The money woes continued in 2020, when she was sued in the 36th District Court for more than $9,400 by an automotive lender.
Bradley-Baskin overcame the financial problems by stealing from the vulnerable, prosecutors alleged.
That included Frankie James, a 70-year-old, incapacitated woman with health problems from Detroit. Her finances were being handled by Williams' firm, Guardian and Associates, in 2019.
Frankie James died May 11, 2020. Three days later, Williams gave the elderly woman's stately brick Colonial-style home to Bradley-Baskin's half-brother, prosecutors alleged.
The deed was drafted by Bradley, according to the indictment.
In December 2020, seven months after James died, Bradley-Baskin took $26,500 from various wards' bank accounts and bought the dead woman's home, according to the indictment.
In March 2024, the home was transferred for $1 to CAB Realty, a company owned by Bradley-Baskin's husband, Corey Baskin, prosecutors alleged.

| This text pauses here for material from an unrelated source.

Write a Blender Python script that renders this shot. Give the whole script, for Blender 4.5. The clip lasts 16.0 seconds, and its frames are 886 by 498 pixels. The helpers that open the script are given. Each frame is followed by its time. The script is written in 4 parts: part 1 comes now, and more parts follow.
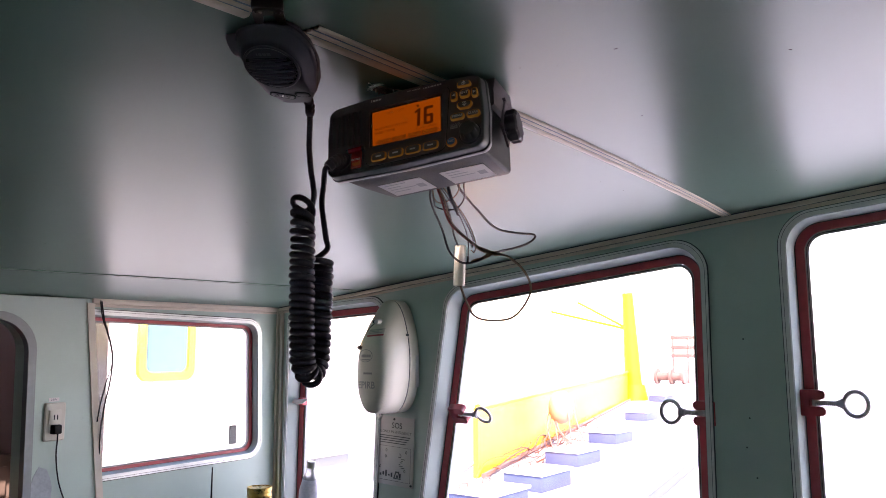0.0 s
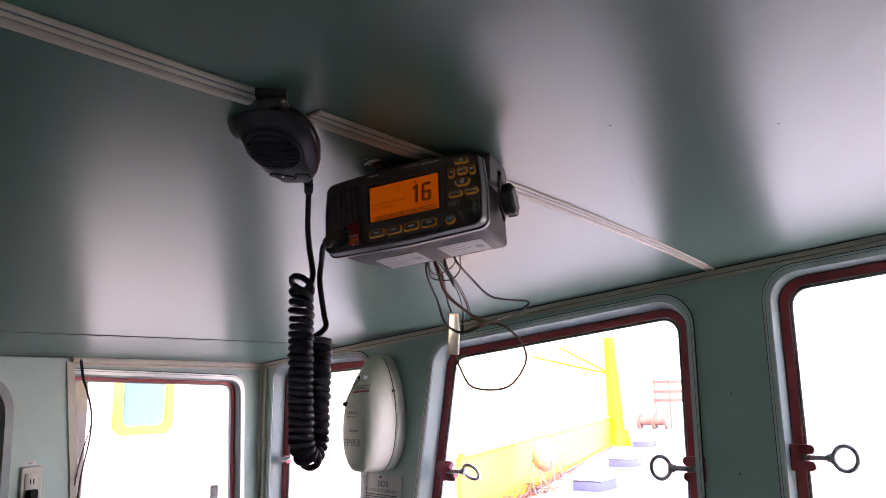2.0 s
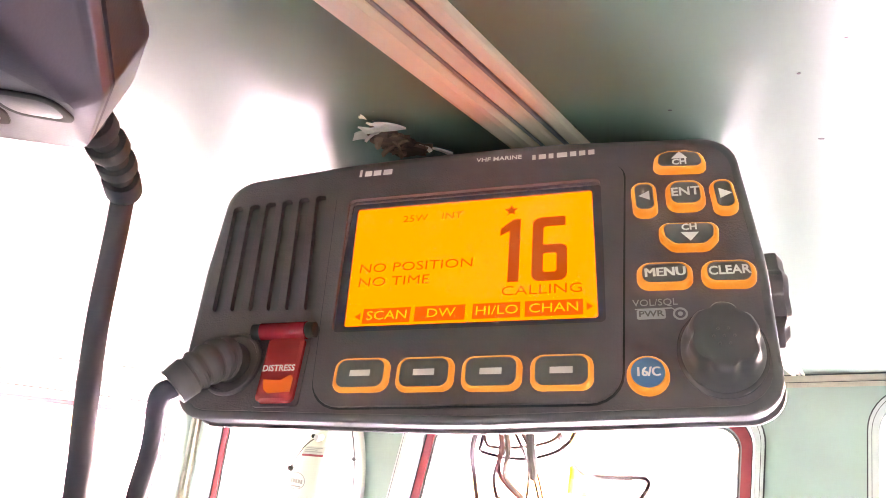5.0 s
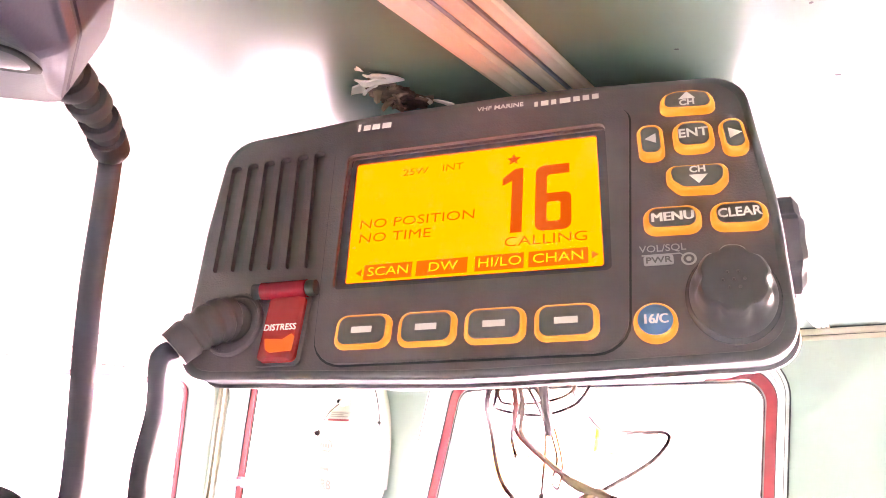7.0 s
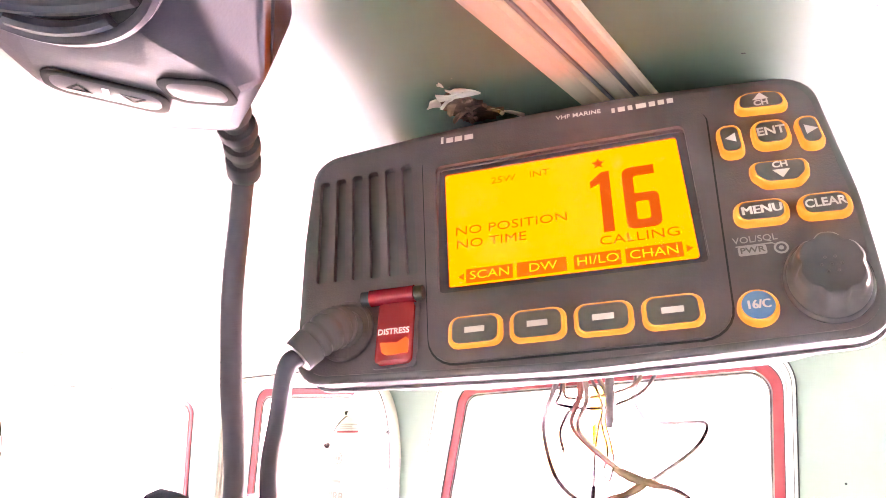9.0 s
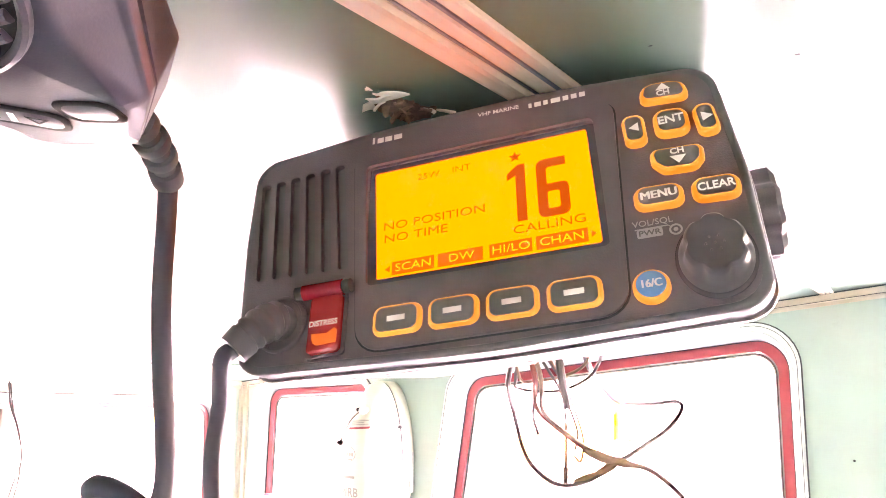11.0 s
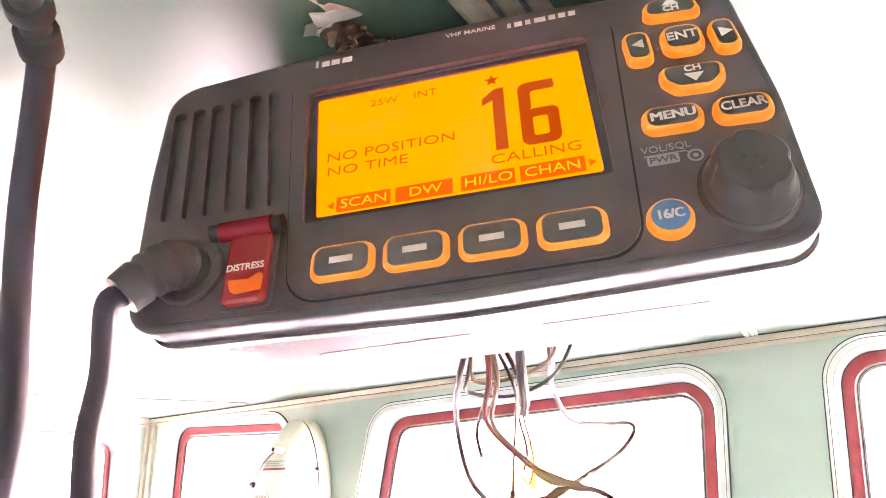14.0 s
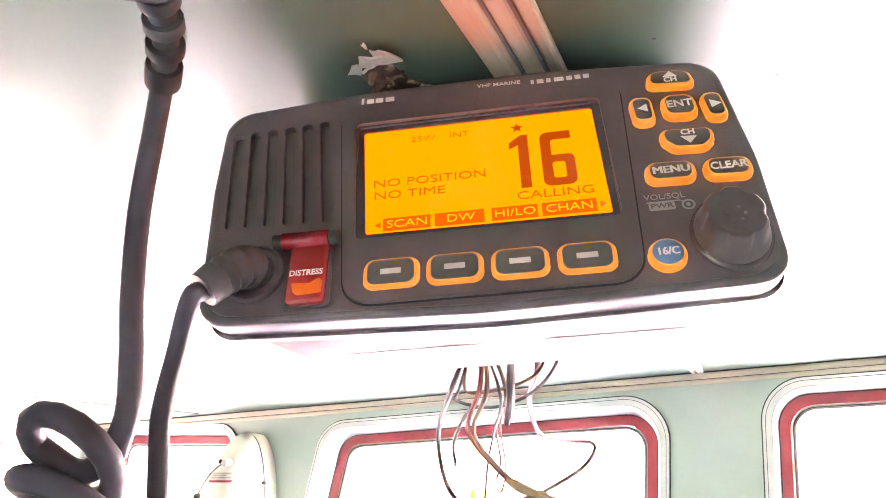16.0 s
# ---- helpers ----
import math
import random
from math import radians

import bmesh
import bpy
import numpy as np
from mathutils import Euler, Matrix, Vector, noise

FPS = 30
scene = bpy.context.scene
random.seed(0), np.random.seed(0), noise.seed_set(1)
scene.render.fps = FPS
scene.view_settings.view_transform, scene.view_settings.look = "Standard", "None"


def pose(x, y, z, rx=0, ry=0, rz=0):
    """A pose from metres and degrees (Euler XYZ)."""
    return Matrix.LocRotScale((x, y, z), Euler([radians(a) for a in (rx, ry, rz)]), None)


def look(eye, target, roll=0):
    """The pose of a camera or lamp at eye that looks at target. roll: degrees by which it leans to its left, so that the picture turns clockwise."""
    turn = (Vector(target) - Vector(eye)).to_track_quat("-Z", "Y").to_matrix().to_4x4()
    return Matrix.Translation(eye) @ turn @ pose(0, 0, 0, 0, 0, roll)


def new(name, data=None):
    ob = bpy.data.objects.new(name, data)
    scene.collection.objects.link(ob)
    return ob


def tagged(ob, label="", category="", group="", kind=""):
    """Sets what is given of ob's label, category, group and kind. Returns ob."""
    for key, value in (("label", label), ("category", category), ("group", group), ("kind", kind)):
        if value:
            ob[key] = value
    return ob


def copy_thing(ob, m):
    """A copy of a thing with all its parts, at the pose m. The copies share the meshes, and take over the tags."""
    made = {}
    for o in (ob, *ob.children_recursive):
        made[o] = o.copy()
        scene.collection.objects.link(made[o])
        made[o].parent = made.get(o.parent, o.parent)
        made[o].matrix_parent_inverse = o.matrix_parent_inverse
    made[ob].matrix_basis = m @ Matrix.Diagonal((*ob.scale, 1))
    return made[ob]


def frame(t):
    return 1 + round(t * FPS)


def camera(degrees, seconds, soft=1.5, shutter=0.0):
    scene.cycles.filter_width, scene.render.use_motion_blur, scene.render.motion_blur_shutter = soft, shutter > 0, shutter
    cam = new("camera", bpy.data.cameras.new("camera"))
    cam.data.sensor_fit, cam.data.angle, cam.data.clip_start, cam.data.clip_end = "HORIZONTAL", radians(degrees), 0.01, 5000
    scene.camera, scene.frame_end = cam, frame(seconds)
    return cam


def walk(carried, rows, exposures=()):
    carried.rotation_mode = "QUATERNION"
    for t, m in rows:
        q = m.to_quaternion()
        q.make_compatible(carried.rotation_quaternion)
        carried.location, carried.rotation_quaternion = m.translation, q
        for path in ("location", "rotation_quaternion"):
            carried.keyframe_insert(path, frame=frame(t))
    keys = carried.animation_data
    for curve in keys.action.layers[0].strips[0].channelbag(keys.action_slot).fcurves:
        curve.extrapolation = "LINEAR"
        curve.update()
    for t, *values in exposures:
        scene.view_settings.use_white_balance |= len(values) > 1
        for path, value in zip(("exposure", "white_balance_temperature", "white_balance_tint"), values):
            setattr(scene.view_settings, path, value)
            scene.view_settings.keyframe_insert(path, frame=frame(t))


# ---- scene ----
# Wheelhouse of a working boat: a radio under the ceiling, windows in front and to the left.
cam = camera(60.0, 16.0, soft=0.9)
# seconds, eye x, y, z and the turn in degrees
PATH = [
    (0.0, 0.3116, -0.6336, 1.7277, 97.48, 0.29, 20.68),
    (0.5, 0.3320, -0.6278, 1.7257, 97.44, 0.75, 19.82),
    (1.0, 0.3288, -0.6532, 1.7425, 98.80, 1.76, 19.92),
    (1.5, 0.3330, -0.6544, 1.7413, 99.27, 3.06, 18.27),
    (2.0, 0.2973, -0.6424, 1.7557, 100.85, 0.99, 19.30),
    (2.5, 0.2441, -0.6122, 1.7612, 101.46, -2.78, 19.00),
    (3.0, 0.1923, -0.4462, 1.8103, 102.10, -3.27, 19.04),
    (3.5, 0.1424, -0.3335, 1.8626, 102.08, -4.16, 21.23),
    (4.0, 0.1240, -0.2693, 1.8880, 103.33, -4.90, 20.05),
    (4.5, 0.0966, -0.2172, 1.8940, 103.79, -5.92, 16.76),
    (4.7, 0.0939, -0.1990, 1.8927, 103.41, -6.78, 16.10),
    (6.8, 0.1019, -0.2098, 1.8978, 99.42, -5.60, 18.71),
    (7.0, 0.0977, -0.1924, 1.8915, 99.81, -5.43, 18.34),
    (7.5, 0.0993, -0.1867, 1.8947, 99.52, -4.21, 17.62),
    (8.0, 0.0862, -0.1930, 1.8926, 99.82, -3.32, 17.66),
    (8.5, 0.0801, -0.2096, 1.8885, 100.31, -3.16, 17.79),
    (9.0, 0.0729, -0.2137, 1.8861, 100.41, -2.53, 17.94),
    (9.5, 0.0779, -0.2106, 1.8875, 100.72, -2.41, 18.42),
    (9.7, 0.0822, -0.2104, 1.8919, 99.85, -1.69, 18.27),
    (11.8, 0.1054, -0.2213, 1.8700, 100.27, 0.60, 20.10),
    (12.0, 0.1017, -0.2210, 1.8666, 100.74, 0.90, 20.14),
    (12.5, 0.0933, -0.2030, 1.8657, 101.01, 1.01, 20.23),
    (13.0, 0.0770, -0.1974, 1.8664, 102.39, 0.57, 18.97),
    (13.5, 0.0675, -0.1662, 1.8654, 103.15, -0.09, 16.64),
    (14.0, 0.0783, -0.1725, 1.8657, 103.46, -1.10, 13.48),
    (14.5, 0.0766, -0.1795, 1.8641, 104.09, -2.02, 11.63),
    (15.0, 0.0817, -0.1647, 1.8679, 104.16, -3.15, 9.72),
    (15.5, 0.0722, -0.1856, 1.8696, 105.03, -3.81, 9.49),
    (16.0, 0.0650, -0.2066, 1.8559, 105.41, -3.79, 9.19),
]
EXPOSURES = [(0.0, 3.82, 7500, 40), (1.0, 3.65, 7500, 40), (1.5, 3.65, 7500, 40), (2.0, 3.8, 7600, 40), (2.5, 4.22, 7700, 41), (3.0, 4.85, 7700, 40), (3.5, 5.58, 7900, 41), (4.0, 6.5, 8200, 45), (4.5, 7.06, 8600, 49), (7.0, 7.93, 9000, 64), (9.0, 8.0, 9000, 63), (12.0, 7.64, 9000, 56), (13.0, 7.51, 9000, 56), (16.0, 7.44, 8900, 56)]
walk(cam, [(t, pose(x, y, z, a, b, c)) for t, x, y, z, a, b, c in PATH], EXPOSURES)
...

"A little more than a year later, on or about April 25, 2025, CAB Realty sold the property for $140,000," the indictment alleged.

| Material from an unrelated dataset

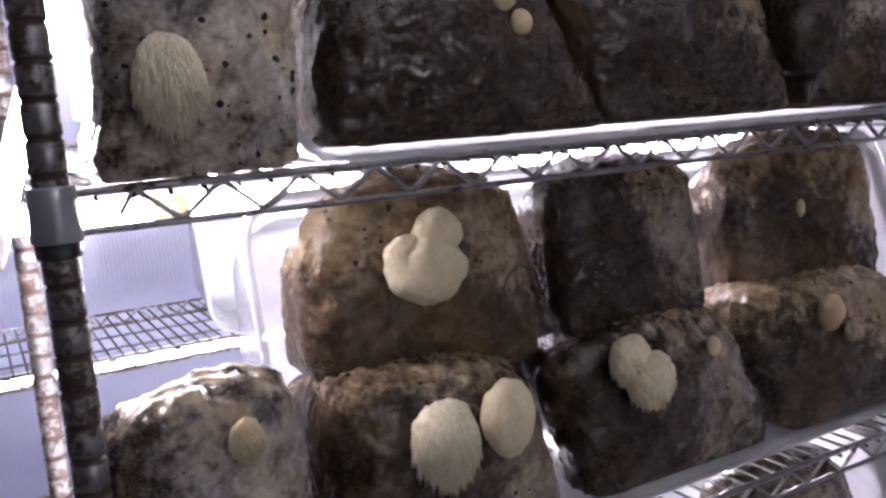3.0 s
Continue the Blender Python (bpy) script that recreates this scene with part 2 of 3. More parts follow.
TUBE_FILL_CEILING = glow("tube_light_fill_ceiling", (0.95, 0.91, 1.0), 10.0)
TUBE_LOW = glow("tube_light_low", (0.97, 0.89, 1.0), TUBE_POWER * 0.5)
TUBE_TOP = glow("tube_light_top", (0.97, 0.89, 1.0), TUBE_POWER * 2.2)
TUBE_MID = glow("tube_light_middle", (0.97, 0.89, 1.0), TUBE_POWER * 0.72)
TUBE_SIDE = glow("tube_light_side", (0.97, 0.89, 1.0), 160.0)
TUBE_REAR = glow("tube_light_far", (0.90, 0.91, 1.0), REAR_POWER)
HOUSING = plain("lamp_housing", (0.8, 0.8, 0.8), 0.4)
LABEL = plain("yellow_label", (0.62, 0.56, 0.24), 0.5)

# ---------------------------------------------------------------- structure
X0, X1, Y0, Y1, HIGH = -1.5, 1.295, -2.0, 1.85, 2.55
solid("floor", box(bmesh.new(), X0 - 0.1, X1 + 0.3, Y0 - 0.1, Y1 + 0.1, -0.08, 0.0), FLOOR, "grey smooth floor under the wire racks", "floor", kind="structure")
# ceiling is an added, unseen lid, greyed to hold back bounce and reflections
solid("ceiling", box(bmesh.new(), X0 - 0.1, X1 + 0.3, Y0 - 0.1, Y1 + 0.1, HIGH, HIGH + 0.05), CEILING, "added unseen ceiling over the racks, greyed to cut reflections", "ceiling", kind="structure")
solid("wall_back", box(bmesh.new(), X0, X1, Y1, Y1 + 0.05, 0, HIGH), PANEL, "pale lavender ribbed plastic panel wall", "wall", kind="structure")
# unseen walls added to close the room, dark so the film reflects little
solid("wall_front", box(bmesh.new(), X0, X1, Y0 - 0.05, Y0, 0, HIGH), UNSEEN_WALL, "added unseen wall, dark to cut reflections in the film", "wall", kind="structure")
solid("wall_left", box(bmesh.new(), X0 - 0.05, X0, Y0, Y1, 0, HIGH), UNSEEN_WALL, "added unseen wall, dark to cut reflections in the film", "wall", kind="structure")


def hanging_sheet():
    """Loose white sheeting with shallow upright folds."""
    bm = bmesh.new()
    n = 150
    rows = []
    for z in (0.0, 0.6, 1.2, 1.8, HIGH):
        row = []
        for i in range(n + 1):
            y = Y0 + (Y1 - Y0) * i / n
            fold = 0.012 * math.sin(y * 21 + 0.5 * math.sin(z)) + 0.009 * math.sin(y * 47 + z) + 0.014 * noise.noise((y * 3, z * 0.7, 2))
            row.append(bm.verts.new((X1 + fold, y, z)))
        rows.append(row)
    for a, b in zip(rows, rows[1:]):
        for i in range(n):
            bm.faces.new((a[i + 1], a[i], b[i], b[i + 1]))
    bmesh.ops.solidify(bm, geom=list(bm.faces), thickness=0.004)
    return bm


solid("wall_right", hanging_sheet(), LINER, "hanging white plastic sheeting with soft folds", "wall", kind="structure", smooth=True)

# ---------------------------------------------------------------- wire racks
PITCH, STEP, LIFT = 0.0635, 0.0254, 0.028


def truss(bm, along, length, at, z, r=0.0024):
    """Zigzag wire between the two rails of one side."""
    pts, n, k = [], int(length / PITCH), 0
    x = 0.020
    pts.append((x, z + LIFT * 0.35))
    x = PITCH / 2
    while x < length - 0.01:
        pts.append((x, z + (LIFT - 0.003 if k % 2 == 0 else 0.003)))
        x += PITCH / 2
        k += 1
    smooth = []
    for (xa, za), (xb, zb) in zip(pts, pts[1:]):
        for f in (0.0, 0.12, 0.88):
            zz = za + (zb - za) * f
            if f == 0.12:
                zz = za + (zb - za) * 0.06
            if f == 0.88:
                zz = za + (zb - za) * 0.94
            smooth.append((xa + (xb - xa) * f, zz))
    if along == "x":
        rod(bm, [(x, at, z) for x, z in smooth], r, 6)
    else:
        rod(bm, [(at, x, z) for x, z in smooth], r, 6)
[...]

Corey Baskin did not respond to messages seeking comment.
Judge travels abroad, feds say
The judge's personal life, meanwhile, was improving.
Bradley-Baskin traveled the world in recent years, including jaunts to the Caribbean, Spain, France and Cancun, a court official said during the judge's arraignment. She bought a dive bar in Detroit and reaped an insurance windfall.
And in March 2024, Bradley-Baskin withdrew $54,250, and the money was used to lease a $900,000 Brush Park townhouse, according to the FBI.
The property is owned by Felix Weller, the former vice president of Cadillac in China, according to public records.
The judge’s life in the townhouse soured last fall as prosecutors prepared to indict the judge.
Landlord Greythorne Management LLC sued Bradley-Baskin and her husband on Oct. 15 and accused the couple of failing to pay $8,650 in rent.
The lawsuit, since dismissed, was filed in the 36th District Court in Detroit — the judge's own courthouse.